Eccoci allora anche noi, come il miliardario Bartlebooth, davanti a un puzzle, la sua grande passione. I pezzi dovrebbero essere i capitoli, quindi le stanze dello stabile parigino all’interno del quale ci muoviamo come all’interno di una scacchiera, con la mossa del cavallo, ma in realtà sono molto di più: sono appunto le centinaia di nomi, eventi, storie che troviamo riassunti a fine romanzo.
In quest’opera monumentale l’autore ha riversato tutta la propria incontenibile creatività: il romanzo conta ben 500 pagine, eppure queste sembrano insufficienti ad esaurire la capacità inventiva del suo autore. Ma c’è di più.
Perec, così come Queneau (che ne è stato anche uno dei padri fondatori) e Calvino facevano parte dell’Oulipo – “Opificio di letteratura potenziale” – il cui obiettivo era quello di indagare le potenzialità del linguaggio e della letteratura, imponendosi una serie di restrizioni formali (anche di natura matematica) capaci di generare nuove forme e strutture.

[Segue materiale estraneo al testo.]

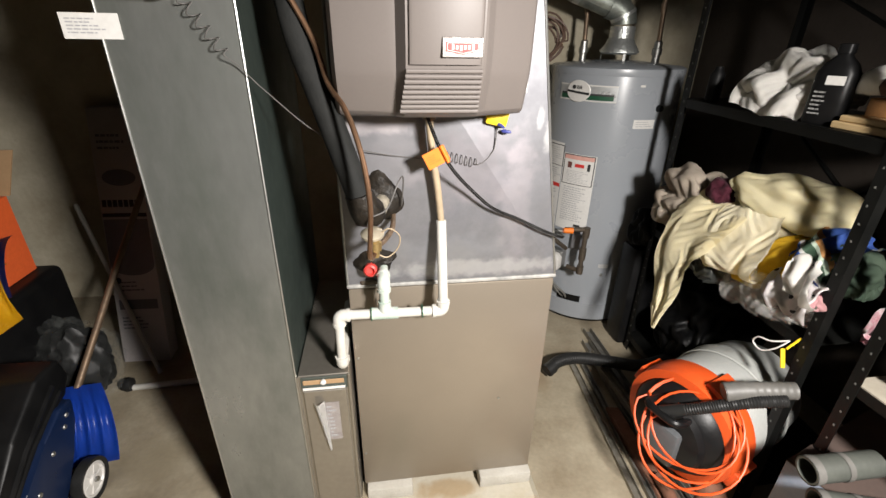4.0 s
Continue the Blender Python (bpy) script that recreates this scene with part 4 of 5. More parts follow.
switch_box()
wire("hanging_wire", "thin brown wire drooping from the conduit to the furnace", [(0.90, 1.58, 1.33), (0.925, 1.60, 1.22), (0.965, 1.66, 1.08), (0.985, 1.75, 0.92), (0.97, 1.84, 0.76), (0.93, 1.90, 0.70)], 0.0028, WIREB)
wire("hanging_wire", "thin brown wire drooping from the conduit to the furnace", [(0.89, 1.57, 1.18), (0.91, 1.59, 1.10), (0.96, 1.68, 0.98), (0.99, 1.78, 0.84), (0.93, 1.86, 0.62)], 0.0022, WIREB)
wire("plenum_wire", "thin dark wire along the plenum side", [(0.800, 1.01, 1.80), (0.815, 1.05, 1.72), (0.830, 1.10, 1.58), (0.850, 1.16, 1.48), (0.862, 1.22, 1.45)] + spring((0.864, 1.24, 1.445), (0.868, 1.46, 1.44), 9, 0.012)[::2], 0.0018, WIREB, 3, 6)
wire("ceiling_cable", "grey cable slung under the joists", [(0.80, 1.45, 1.885), (0.88, 1.55, 1.90), (0.98, 1.70, 1.945), (1.08, 1.78, 2.0), (1.18, 1.82, 2.10)], 0.0045, GREYV)


def junction():
    t = thing("lamp_socket", "small bare bulb and wires on top of the humidifier", "lamp")
    part("bulb", lathe([(0, 0.0), (0.012, 0.002), (0.019, 0.014), (0.018, 0.026), (0.010, 0.040), (0.010, 0.052), (0, 0.052)], 16, aim((0.555, 0.90, 1.80), (0.6, 0.2, 0.4))), clear("clear_glass", (0.9, 0.9, 0.88), 0.05, 0.35), t, "clear glass bulb")
    part("lead", tube(smooth_path([(0.58, 0.91, 1.825), (0.62, 0.95, 1.835), (0.655, 0.985, 1.81)], 6), 0.003, 6), WHITE, t)
    part("lead", tube(smooth_path([(0.58, 0.91, 1.82), (0.615, 0.94, 1.822), (0.64, 0.98, 1.80)], 6), 0.003, 6), WHITE, t)
    part("lead", tube(smooth_path([(0.555, 0.91, 1.815), (0.48, 0.95, 1.82), (0.40, 0.985, 1.79)], 6), 0.003, 6), WIRE, t)
    return t


junction()
wire("frame_wire", "black wire loop at the humidifier frame", [(0.735, 0.975, 1.80), (0.76, 0.965, 1.77), (0.785, 0.98, 1.80), (0.735, 0.98, 1.805)], 0.003, BLACKR)


# ---- shelving ----
def angle_post(x, y, sx, sy, z0, z1):
    """A slotted angle post; sx, sy tell which way its two flanges run."""
    w, th = 0.032, 0.0025
    b = box(min(x, x + sx * w), max(x, x + sx * w), min(y, y + sy * th), max(y, y + sy * th), z0, z1, 0)
    box(min(x, x + sx * th), max(x, x + sx * th), min(y + sy * th, y + sy * w), max(y + sy * th, y + sy * w), z0, z1, 0, 1, b)
    return b


SHELFH = mat("bright_hole", (0.11, 0.11, 0.10), None, 0.5, 0, 10, 0.1, 0)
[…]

Insomma La vita: istruzioni per l’uso, il cui titolo bizzarro fa pensare a una sorta di manuale per la crescita personale, è tutt’altro che un manuale e molto più di un romanzo: è un progetto grandioso che il lettore è invitato a condividere. Non mi sento di consigliare questo libro a chiunque (anzi, mi sento onorata che Bouvard lo abbia proposto a me), perchè si tratta davvero di un’esperienza estrema, ma proprio per questo sono molto felice di averlo letto.